Als gevolg daarvan verwachten wij dat het verschil in groeitempo tussen de ontwikkelde en de opkomende economieën 340 basispunten zal bereiken – het hoogste aantal in zeven jaar. De vertraging in de VS zal ook het voordeel van de Noord-Amerikaanse economie ten opzichte van Europa uitvlakken, ten gunste van Europese aandelen en de euro.
De inflatie moet binnen de perken blijven, zodat de grote centrale banken de monetaire stimulans kunnen doorzetten, zij het in een trager tempo dan in de afgelopen jaren. Wij verwachten dat de centrale banken in de VS, Europa, Japan en China de geldverruiming volgend jaar met in totaal één duizend miljard dollar zullen verhogen – een indrukwekkend bedrag, maar 20 procent minder dan de gemiddelde injecties van de afgelopen 11 jaar.
Een deel van dat tekort kan worden opgevuld door fiscale stimulansen. Met name in het traditioneel zuinige Duitsland zijn er tekenen dat de politieke stemming langzaam verschuift naar hogere uitgaven. Wij zijn echter van mening dat de piek in de fiscale stimulansen wereldwijd eind 2018 is bereikt. De huidige begrotingsprognoses in zowel China als de VS laten geen ruimte voor belangrijke nieuwe maatregelen.
Het vooruitzicht van een vertraagde groei in de VS en de beperkte ruimte voor stimulansen belooft weinig goeds voor de dollar, waarvan de waardering aan de erg hoge kant is. Volgens onze modellen is de US dollar ongeveer 20 procent overgewaardeerd en wij verwachten dat deze meerprijs de komende vijf jaar gestaag zal afnemen. Dat zou op zijn beurt bevorderlijk moeten zijn voor activa uit de opkomende markten.
De VS is ook een van de duurste aandelenmarkten in ons model – iets wat moeilijker te rechtvaardigen is tegen een achtergrond van vrijwel stabiele bedrijfswinsten, een vertragende economie en een renteverlagend beleid van de Amerikaanse Federal Reserve.
Daarentegen zien wij enige waarde in Amerikaanse staatsobligaties (met name in inflatiegerelateerde obligaties), in valuta's van opkomende markten en in waardeaandelen – bedrijven die tegen een lagere prijs verhandeld worden dan hun dividenden, winsten of omzet impliceren.

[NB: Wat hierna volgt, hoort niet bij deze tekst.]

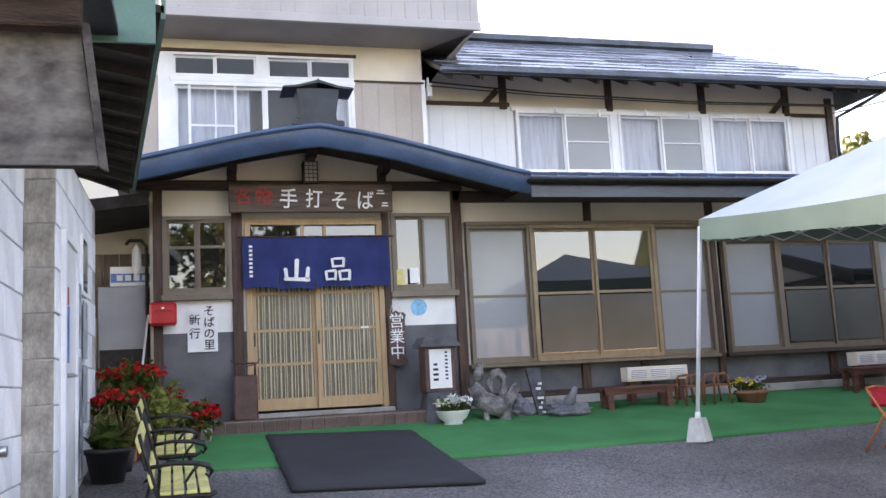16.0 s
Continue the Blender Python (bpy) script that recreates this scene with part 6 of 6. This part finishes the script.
# ---- shed of white blocks beside the yard ----
M["blockgrey"] = material("grey_blocks", (0.40, 0.365, 0.32), 0.9, var=0.16, scale=4.5, fine=40, bump=0.4, tint=(0.15, 0.135, 0.115), rand=0.06, stretch=(1.3, 1, 0.8))
M["blockwhite"] = material("white_painted_blocks", (0.82, 0.82, 0.82), 0.7, var=0.08, scale=2.2, fine=50, bump=0.2, rand=0.04)
M["stain"] = material("stained_board", (0.165, 0.150, 0.132), 0.85, var=0.16, scale=4.5, fine=26, bump=0.2, tint=(0.045, 0.038, 0.033), stretch=(1.0, 1, 1.7))
M["green"] = material("green_tin", (0.085, 0.19, 0.15), 0.5, var=0.1, scale=3, bump=0.05)
M["oldbeam"] = material("rough_old_beam", (0.060, 0.034, 0.022), 0.9, var=0.3, scale=4, fine=25, bump=0.9, depth=0.02, stretch=(0.6, 4, 5))
M["oldstrip"] = material("old_grey_strip", (0.085, 0.075, 0.065), 0.9, var=0.3, scale=6, fine=40, bump=0.5)
M["shedboard"] = material("dark_shed_boards", (0.022, 0.016, 0.013), 0.85, var=0.3, scale=4, fine=30, bump=0.4)
SX = -1.06
shed = thing("block_shed", "small shed of white-painted concrete blocks", "shed", (-1.8, 8.8, 0.7))
M["palejoint"] = material("painted_mortar", (0.46, 0.45, 0.44), 0.9, var=0.15, scale=6, fine=60, bump=0.3)
part("core", bx(-3.6, SX - 0.02, 7.64, 10.75, 0.6, 3.62), M["palejoint"], shed, "painted mortar")
part("core", bx(-3.6, -1.30, 5.4, 7.64, 0.4, 3.4), M["palejoint"], shed)
part("door", bx(SX - 0.035, SX + 0.012, 8.0, 8.72, 0.86, 2.86, bevel=0.004), M["white"], shed, "white metal door")
dr = shed.children[-1]
part("frame", bx(SX - 0.03, SX + 0.03, 7.93, 8.0, 0.8, 2.93), M["alu"], dr)
part("frame", bx(SX - 0.03, SX + 0.03, 8.72, 8.79, 0.8, 2.93), M["alu"], dr)
part("frame", bx(SX - 0.03, SX + 0.03, 8.0, 8.72, 2.86, 2.93), M["alu"], dr)
bm = nb()
cyl(bm, (SX, 8.10, 1.80), (SX + 0.07, 8.10, 1.80), 0.018, None, 8)
cyl(bm, (SX + 0.06, 8.08, 1.80), (SX + 0.07, 8.20, 1.80), 0.014, None, 8)
part("lever", bm, M["rim"], dr, "chrome lever handle")
M["postergrey"] = material("grey_print", (0.36, 0.38, 0.41), 0.6, var=0.25, scale=9, bump=0)
M["posterblue"] = material("blue_print", (0.10, 0.22, 0.50), 0.6, var=0.25, scale=9, bump=0)
for k, (y0, y1, z0, z1, mm) in enumerate(((8.84, 9.10, 2.05, 2.62, "postergrey"), (8.86, 9.12, 1.45, 1.98, "postergrey"), (9.28, 9.62, 1.98, 2.5, "postergrey"), (9.30, 9.62, 1.40, 1.92, "postergrey"), (8.10, 8.25, 1.90, 2.35, "posterblue"), (8.10, 8.22, 2.36, 2.5, "redvinyl"), (9.05, 9.25, 1.15, 1.6, "postergrey"))):
    solid("poster", bx(SX + 0.013, SX + 0.018, y0, y1, z0, z1), M[mm], "faded printed poster on the white shed wall", "poster", group="posters")
wn_ = part("shed_window", bx(SX - 0.01, SX + 0.02, 9.2, 9.6, 2.55, 3.1), M["alu"], shed, "small window")
part("pane", bx(SX + 0.02, SX + 0.024, 9.24, 9.56, 2.59, 3.06), M["glassdark"], wn_)
# eave of the shed: rafters and a green fascia end
bm = nb()
prism(bm, [(-0.25, 6.2, 4.02), (-0.68, 10.8, 3.86), (-3.6, 10.8, 4.5), (-3.6, 6.2, 4.6)], (0, 0, 0.05))
rf = part("shed_roof", bm, M["shedboard"], shed, "dark boarded shed roof")
for k in range(11):
    y = 6.3 + 0.43 * k
    xe = -0.31 - 0.0935 * (y - 6.2)
    bm = nb()
    prism(bm, [(xe, y, 3.93 - 0.035 * (y - 6.2)), (xe, y + 0.06, 3.93 - 0.035 * (y - 6.2)), (-1.9, y + 0.06, 4.2), (-1.9, y, 4.2)], (0, 0, 0.07))
    part("rafter", bm, M["shedboard"], rf)
bm = nb()
prism(bm, [(-0.24, 6.2, 3.98), (-0.67, 10.8, 3.82), (-0.67, 10.8, 3.96), (-0.24, 6.2, 4.14)], (-0.03, 0, 0))
part("edge_board", bm, M["green"], rf, "green painted edge board")
part("end_fascia", bx(-0.72, -0.30, 6.10, 6.13, 3.78, 4.16), M["green"], rf, "green tin end fascia")
# nearer lean-to: stained board under a rough beam
lt = thing("lean_to", "weathered lean-to end with stained board and rough beam", "lean-to", (-1.0, 5.5, 2.8))
bm = nb()
prism(bm, [(-1.75, 5.50, 2.85), (-0.585, 5.50, 2.855), (-0.68, 5.50, 3.62), (-1.75, 5.50, 3.62)], (0, 0.03, 0))
part("stained_board", bm, M["stain"], lt, "stained grey board")
part("beam", bx(-1.75, -0.66, 5.36, 5.48, 3.58, 3.80, bevel=0.012), M["oldbeam"], lt, "rough brown beam")
part("lean_to_roof", bx(-1.75, -0.52, 5.2, 6.1, 3.82, 3.87), M["iron"], lt)
bm = nb()
prism(bm, [(-0.67, 5.44, 3.64), (-0.625, 5.44, 3.63), (-0.53, 5.44, 2.81), (-0.575, 5.44, 2.83)], (0, 0.05, 0))
part("edge_strip", bm, M["oldstrip"], lt, "grey edge strip")
part("top_panel", bx(-1.75, -0.60, 5.53, 5.58, 2.85, 2.87), M["shedboard"], lt)
# blocks of the shed wall, laid in courses
CH, CL = 0.335, 0.67
blk = mesh_of("block", bx(-0.006, 0.006, -CL / 2 + 0.006, CL / 2 - 0.006, -CH / 2 + 0.006, CH / 2 - 0.006, bevel=0.005), M["blockwhite"])
blkh = mesh_of("half_block", bx(-0.006, 0.006, -CL / 4 + 0.006, CL / 4 - 0.006, -CH / 2 + 0.006, CH / 2 - 0.006, bevel=0.005), M["blockwhite"])
blkg = mesh_of("block_front", bx(-0.15, 0.15, -0.006, 0.006, -CH / 2 + 0.006, CH / 2 - 0.006, bevel=0.005), M["blockgrey"])
off = Vector((-1.8, 8.8, 0.7))


def lay(mesh, x, y, z):
    o = new("block", mesh)
    o.parent = shed
    o.location = Vector((x, y, z)) - off


for j in range(9):
    z = 0.74 + CH * j
    door_course = 0.6 < z < 2.95
    y = 7.64 + (CL / 4 if j % 2 else CL / 2)
    if j % 2:
        lay(blkh, SX - 0.012, y, z)
        y += 0.75 * CL
    while y < 10.5:
        if not (door_course and 7.62 < y < 9.1):
            lay(blk, SX - 0.012, y, z)
        y += CL
    if door_course:
        lay(blkh, SX - 0.012, 7.642 + CL / 4 - 0.03, z)
    lay(blkg, SX - 0.15 - 0.012, 7.632, z)
    for k in range(4):
        lay(blk, -1.296, 5.6 + CL * k - (CL / 2 if j % 2 else 0), z - 0.2)
nk = solid("shed_knob", cy((-1.29, 6.55, 1.32), (-1.20, 6.55, 1.32), 0.03, 0.035, 12), M["rim"], "round chrome door knob on the block wall", "door knob")

# stored things between shed and restaurant
solid("alcove_wall", bx(-2.2, -0.52, 13.0, 13.1, 1.0, 4.6), M["cream"], "cream wall behind the stored things", "wall", "structure")
bm = nb()
prism(bm, [(-2.2, 11.45, 3.60), (-0.57, 11.45, 3.82), (-0.57, 11.45, 3.96), (-2.2, 11.45, 3.76)], (0, 1.54, 0))
solid("alcove_roof", bm, M["shedboard"], "dark boarded roof over the passage", "roof", "structure")
M["brownboard"] = material("grey_brown_boards", (0.20, 0.155, 0.12), 0.8, var=0.2, scale=3, fine=40, bump=0.3, stretch=(5, 5, 0.6), rand=0.12)
alcove_boards = thing("board_panel", "grey-brown upright boards on the passage wall", "boards", (-1.4, 12.98, 1.1), kind="structure")
for k in range(8):
    part("board", bx(-2.18 + 0.20 * k, -1.99 + 0.20 * k, 12.965 + 0.004 * (k % 2), 12.996, 1.0, 3.46), M["brownboard"], alcove_boards)
gb = thing("storage_locker", "grey metal storage locker", "locker", (-0.85, 12.5, 1.2))
part("body", bx(-1.2, -0.62, 12.45, 12.9, 1.15, 2.98, bevel=0.01), M["grey"], gb)
part("door", bx(-1.18, -0.64, 12.435, 12.45, 1.2, 2.2), M["iron"], gb, "dark lower door")
bs = thing("box_sign", "white and blue cardboard carton on the locker", "carton", (-0.8, 12.5, 2.98))
part("carton", bx(-1.06, -0.56, 12.46, 12.8, 2.985, 3.23, bevel=0.006), M["paper"], bs)
part("band", bx(-1.05, -0.57, 12.452, 12.46, 3.03, 3.14), M["posterblue"], bs, "blue printed band")
for k in range(4):
    part("print_bar", bx(-0.98 + 0.1 * k, -0.91 + 0.1 * k, 12.446, 12.452, 3.05, 3.12), M["inkwhite"], bs)
solid("plank", bx(-1.5, -1.22, 12.4, 12.6, 1.15, 2.6, bevel=0.01), M["slat"], "pale plank leaning behind the shed", "plank")
ht = thing("hand_truck", "dark tubular hand truck leaning on the wall", "hand truck", (-0.62, 12.2, 1.2))
bm = nb()
tube(bm, [(-0.86, 12.3, 3.48), (-0.82, 12.3, 3.53), (-0.68, 12.3, 3.53), (-0.62, 12.3, 3.46), (-0.60, 12.2, 1.3)], 0.022, 8)
part("handle", bm, M["iron"], ht)
bm = nb()
tube(bm, [(-0.60, 12.25, 2.6), (-0.74, 12.0, 1.3)], 0.014, 8)
part("stay", bm, M["steel"], ht, "pale metal stay")
bm = nb()
blob(bm, (-0.74, 12.4, 3.30), (0.06, 0.10, 0.2), 3, 0.2)
solid("plastic_bag", bm, M["paper"], "white plastic bag hung on the hand truck", "bag")

# yellow-slatted iron garden benches by the shed
gbench = thing("garden_bench", "cast iron garden bench with pale yellow slats", "garden bench", (0, 0, 0), group="garden benches")
# local: the bench faces +x, its length along y
L_ = 1.15
for k in range(4):
    part("seat_slat", bx(-0.20 + 0.105 * k, -0.115 + 0.105 * k, 0, L_, 0.40, 0.425, bevel=0.006), M["yellow"], gbench, local=True)
for k in range(3):
    bm = nb()
    box(bm, -0.012, 0.012, 0, L_, 0, 0.095, bevel=0.006)
    bm.transform(pose(-0.26 - 0.045 * k, 0, 0.45 + 0.115 * k, 0, -20, 0))
    part("back_slat", bm, M["yellow"] if k != 1 else M["iron"], gbench, local=True)
for y in (0.03, L_ - 0.03):
    bm = nb()
    tube(bm, [(-0.36, y, 0.80), (-0.30, y, 0.62), (-0.23, y, 0.42), (-0.22, y, 0.38), (0.20, y, 0.38), (0.25, y, 0.40)], [0.016, 0.018, 0.02, 0.02, 0.02, 0.016], 6)
    tube(bm, [(-0.22, y, 0.38), (-0.24, y, 0.2), (-0.30, y, 0.04), (-0.36, y, 0.0)], [0.02, 0.018, 0.018, 0.012], 6)
    tube(bm, [(0.16, y, 0.38), (0.15, y, 0.22), (0.22, y, 0.05), (0.28, y, 0.0)], [0.02, 0.018, 0.018, 0.014], 6)
    tube(bm, [(-0.23, y, 0.13), (-0.05, y, 0.19), (0.17, y, 0.15)], 0.010, 6)
    part("end_frame", bm, M["iron"], gbench, "black scrolled iron end", local=True)
    bm = nb()
    tube(bm, [(-0.29, y, 0.58), (-0.10, y, 0.60), (0.10, y, 0.59), (0.19, y, 0.57), (0.215, y, 0.53), (0.19, y, 0.50), (0.16, y, 0.52)], [0.014, 0.016, 0.018, 0.022, 0.02, 0.014, 0.008], 6)
    tube(bm, [(0.02, y, 0.40), (0.0, y, 0.47), (0.06, y, 0.54), (0.11, y, 0.58)], 0.012, 6)
    part("armrest", bm, M["iron"], gbench, "curled iron armrest", local=True)
gbench.matrix_world = pose(-0.16, 6.50, gz(0, 6.9), 4.5, 0, 1) @ Matrix.Diagonal((0.76, 1, 0.97, 1))
copy_thing(gbench, pose(-0.24, 8.05, gz(0, 8.4), 4.5, 0, 1))

# shrub before the hut window
sh = thing("climbing_shrub", "thin leafy shrub growing before the hut window", "shrub", (11.28, 5.25, gz(0, 5.25)))
rg = np.random.default_rng(91)
tips = []
for k in range(11):
    a = rg.uniform(0, 6.28)
    e = Vector((11.22 + 0.12 * math.cos(a), 5.15 + rg.uniform(-0.55, 0.6), rg.uniform(1.5, 2.45)))
    bm = nb()
    tube(bm, [(11.28, 5.2 + 0.03 * k - 0.15, 0.42), (11.27, 5.18 + rg.uniform(-0.15, 0.2), 1.1), e], [0.012, 0.009, 0.004], 5)
    part("stem", bm, M["bark"], sh)
    tips += [Vector((11.27, 5.18, 1.1)).lerp(e, q) for q in (0.35, 0.55, 0.75, 0.9, 1.0)]
q = np.array([list(p) for p in tips])
q = q[rg.integers(0, len(q), 3600)] + rg.normal(size=(3600, 3)) * [0.07, 0.11, 0.11]
v, f = leaves(rg, q, 0.0105, 0.2, 3.2)
o = new("leaf_mass", mesh_np("leaf_mass", v - np.array(sh.location), f, M["leafolive"]))
o.parent = sh
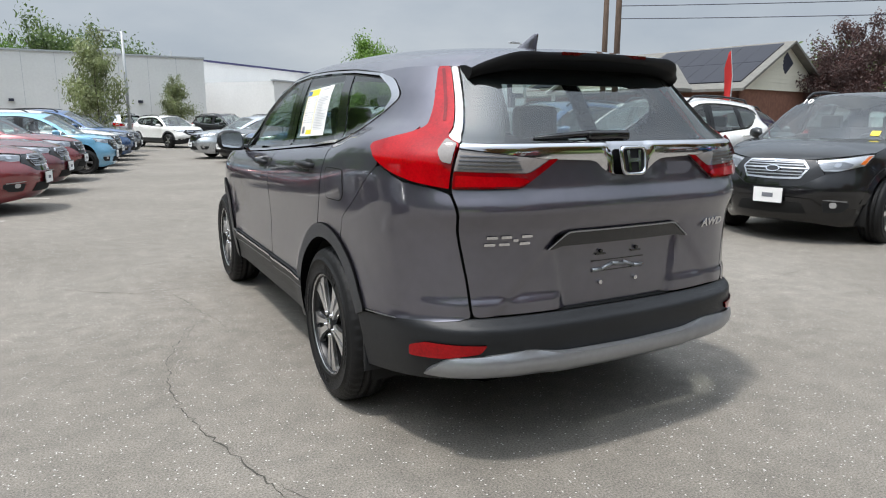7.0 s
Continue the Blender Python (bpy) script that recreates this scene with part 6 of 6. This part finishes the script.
M["flag_dark"] = mat("dark_flag", (0.02, 0.022, 0.04), 0.7)


def box_part(name, parent, material, x0, x1, y0, y1, z0, z1, label="", bevel=0.0):
    bm = bmesh.new()
    bm_box(bm, (x0 + x1) / 2, (y0 + y1) / 2, (z0 + z1) / 2, x1 - x0, y1 - y0, z1 - z0, bevel=bevel)
    return part(name, bm, material, parent, label)


b1 = thing("white_building", pose(-9.8, 39.6, 0, 0, 0, 5.2), "long white windowless commercial building with a flat roof", "building")
wall = box_part("wall", b1, M["white_wall"], 0, 14.7, 0, 16, 0, 5.1)
box_part("roof_coping", b1, M["grey_metal"], -0.06, 14.76, -0.06, 0.25, 5.1, 5.2)
for i in range(1, 9):
    box_part("wall_joint", wall, M["grey_metal"], i * 1.63 - 0.008, i * 1.63 + 0.008, -0.006, 0.0, 0.1, 5.1)
box_part("roller_door", b1, M["shutter"], 6.6, 9.2, -0.05, 0.02, 0, 1.75)
for i in range(7):
    box_part("door_slat", b1, M["grey_metal"], 6.62, 9.18, -0.065, -0.05, 0.22 * i + 0.15, 0.22 * i + 0.165)
for x in (2.0, 4.1, 10.7):
    box_part("wall_lamp", b1, M["flag_dark"], x, x + 0.25, -0.15, 0.0, 2.35, 2.5)
box_part("roof_unit", b1, M["grey_metal"], 8.0, 10.4, 3.0, 5.0, 5.2, 5.75)
bm = bmesh.new()
bm_tube(bm, (13.2, 2, 5.2), (13.2, 2, 5.7), 0.06)
part("vent_pipe", bm, M["grey_metal"], b1)
b2 = thing("white_building", pose(6.3, 52.5, 0, 0, 0, 40), "taller white showroom building with a dark blue roof edge", "building")
box_part("wall", b2, M["white_wall"], 0, 30, 0, 16, 0, 5.9)
box_part("roof_edge", b2, M["trim_blue"], -0.15, 30.1, -0.15, 0.3, 5.9, 6.05)
box_part("low_wing", b2, M["white_wall"], -3.5, 3.4, -9.5, 0, 0, 4.0)
box_part("low_wing", b2, M["white_wall"], 3.4, 14, -5.0, 0, 0, 4.4)
box_part("wing_edge", b2, M["trim_blue"], 3.3, 14.1, -5.1, -4.8, 4.4, 4.52)
box_part("wing_edge", b2, M["grey_metal"], -3.6, 3.5, -9.6, -9.3, 4.0, 4.1)
box_part("window", b2, M["gloss_black"], 1.0, 2.0, -9.54, -9.5, 0.9, 1.7)
box_part("window", b2, M["gloss_black"], 5.0, 6.0, -5.04, -5.0, 0.9, 1.7)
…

Technische indicatoren tonen dat beleggers al in een relatief voorzichtige stemming zijn. In de eerste 10 maanden van 2019 hebben beleggers netto 400 miljard dollar in wereldwijde obligaties gepompt, terwijl ze volgens gegevens van EPFR 221 miljard dollar uit aandelen hebben gehaald. De aandelenallocaties blijven bij het laagste niveau in tien jaar tijd aanleunen. Hoewel we denken dat voorzichtigheid geboden is, zou een dergelijke positionering de komende maanden een bodem onder de aandelenmarkt moeten leggen, waardoor de rendementen weliswaar bescheiden zullen zijn, maar toch grotendeels positief.